Tytuł wpisu w pamiętniku odchudzania:
kolejny początek


Zaktualizowałam dane. Spinam poślady i do boju. Nie wiem, który to już raz zaczynam. Jestem niecierpliwą istotą i dlatego za każdym razem rezygnuje z diety. Początki są zawsze super, waga zaczyna spadać, Moniska cała happy, po kilku tygodniach zastój wagi, zatrzymanie wody przed okresem, totalny spadek motywacji i znów wszystkie piękne plany, wizja nowej mnie, palą na panewce. A potem błędne koło, powrót do słodyczy, które zawsze mnie rozkładają na łopatki i dalej tyję. Masakra. Tym razem jak stanęłam na wagę i ujrzałam 64 to obleciał mnie strach, ja pierniczę, jeszcze w lipcu było 59. Przywaliłam 5 kilosów w 5 miesięcy. No to nieźle, w takim tempie w krótkim czasie spotkam się z 70tką na wadze i co wtedy? Pewnie płacz i zgrzytanie zębów. I pretensje do kogo? Tylko i wyłącznie do samej siebie. Cholera, nie chcę wyglądać jak supermodel, ale jak moje spodnie stają się za ciasne, a bluzki opinają coraz większy bębenos, to trzeba to zastopować i się ogarnąć, bo po kilku kolejnych kilogramach, będzie jeszcze trudniej to stracić. Najgorsze jest to, że jestem jakoś mało zmotywowana, tyle razy zaczynałam, później odpuszczałam, boję się że tym razem znów nawale. Trudno, nie mam wyjścia, przemianę czas zacząć. Nie będzie żadnych dziwnych diet, liczenia kalorii, głodówek. 

MINI PLAN

1. Ćwiczenia: stepper + hula hop (tylko to na dzień dzisiejszy sprawia mi frajdę)

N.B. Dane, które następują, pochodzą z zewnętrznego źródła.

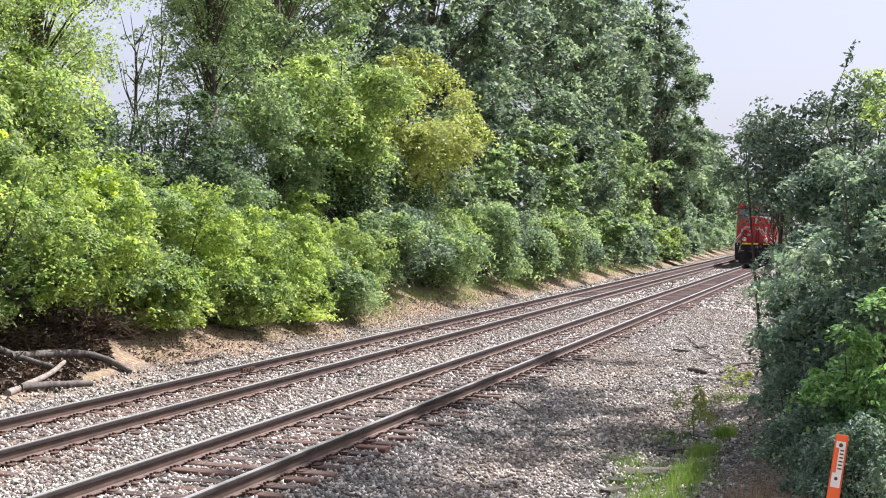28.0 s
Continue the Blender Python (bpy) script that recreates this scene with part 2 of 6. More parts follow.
def ground_material():
    m, nt, b = shader("ballast_and_soil")
    co = coords(nt)
    sep = nt.nodes.new("ShaderNodeSeparateXYZ")
    nt.links.new(co, sep.inputs[0])
    wob = tex(nt, "Noise", co, 0.8, (1, 0.5, 1), 5)
    add = nt.nodes.new("ShaderNodeMath")
    add.operation = "MULTIPLY_ADD"
    nt.links.new(wob.outputs[0], add.inputs[0])
    add.inputs[1].default_value = 2.6
    nt.links.new(sep.outputs[0], add.inputs[2])
    span = nt.nodes.new("ShaderNodeMapRange")
    span.inputs["From Min"].default_value, span.inputs["From Max"].default_value = -12.0, 12.0
    nt.links.new(add.outputs[0], span.inputs[0])
    on = ramp(nt, span.outputs[0], [(0.285, 0.0), (0.31, 1.0), (0.80, 1.0), (0.86, 0.0)])
    vo = tex(nt, "Voronoi", co, 27.0)
    cell = ramp(nt, vo.outputs["Color"], [(0.1, (0.10, 0.088, 0.074)), (0.5, (0.32, 0.288, 0.24)), (0.9, (0.56, 0.51, 0.44))])
    gap = ramp(nt, vo.outputs["Distance"], [(0.25, 1.0), (0.62, 0.30)])
    stone = blend(nt, 1.0, cell, gap, "MULTIPLY")
    patch = tex(nt, "Noise", co, 0.5, (1, 0.35, 1), 5)
    stone = blend(nt, ramp(nt, patch.outputs[0], [(0.45, 0.0), (0.7, 0.55)]), stone, (0.30, 0.22, 0.15))
    fine = tex(nt, "Noise", co, 9, (1, 1, 1), 8, 0.7)
    soil = ramp(nt, fine.outputs[0], [(0.3, (0.10, 0.070, 0.047)), (0.5, (0.27, 0.195, 0.128)), (0.7, (0.50, 0.39, 0.27))])
    green = ramp(nt, tex(nt, "Noise", co, 1.1, (1, 1, 1), 6).outputs[0], [(0.52, 0.0), (0.7, 0.35)])
    soil = blend(nt, green, soil, (0.12, 0.15, 0.04))
    nt.links.new(blend(nt, on, soil, stone), b.inputs["Base Color"])
    b.inputs["Roughness"].default_value = 0.95
    b.inputs["Specular IOR Level"].default_value = 0.2
    h = blend(nt, on, fine.outputs[0], gap)
    bump(nt, b, h, 0.8, 0.05)
    return m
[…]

2. Zero cukru (nie wiem jak, ale muszę pożegnać się z nim definitywnie, należę do tych uzależnionych, którzy muszą całkowicie odstawić słodycze, bo u mnie nigdy nie kończy się na jednej kostce czekolady)

3. Jedzenie na małym talerzu.

4. Błonnik.

5. Ananas i grejpfrut.

6. Kasze i warzywa.

7. Herbata zielona i woda mineralna.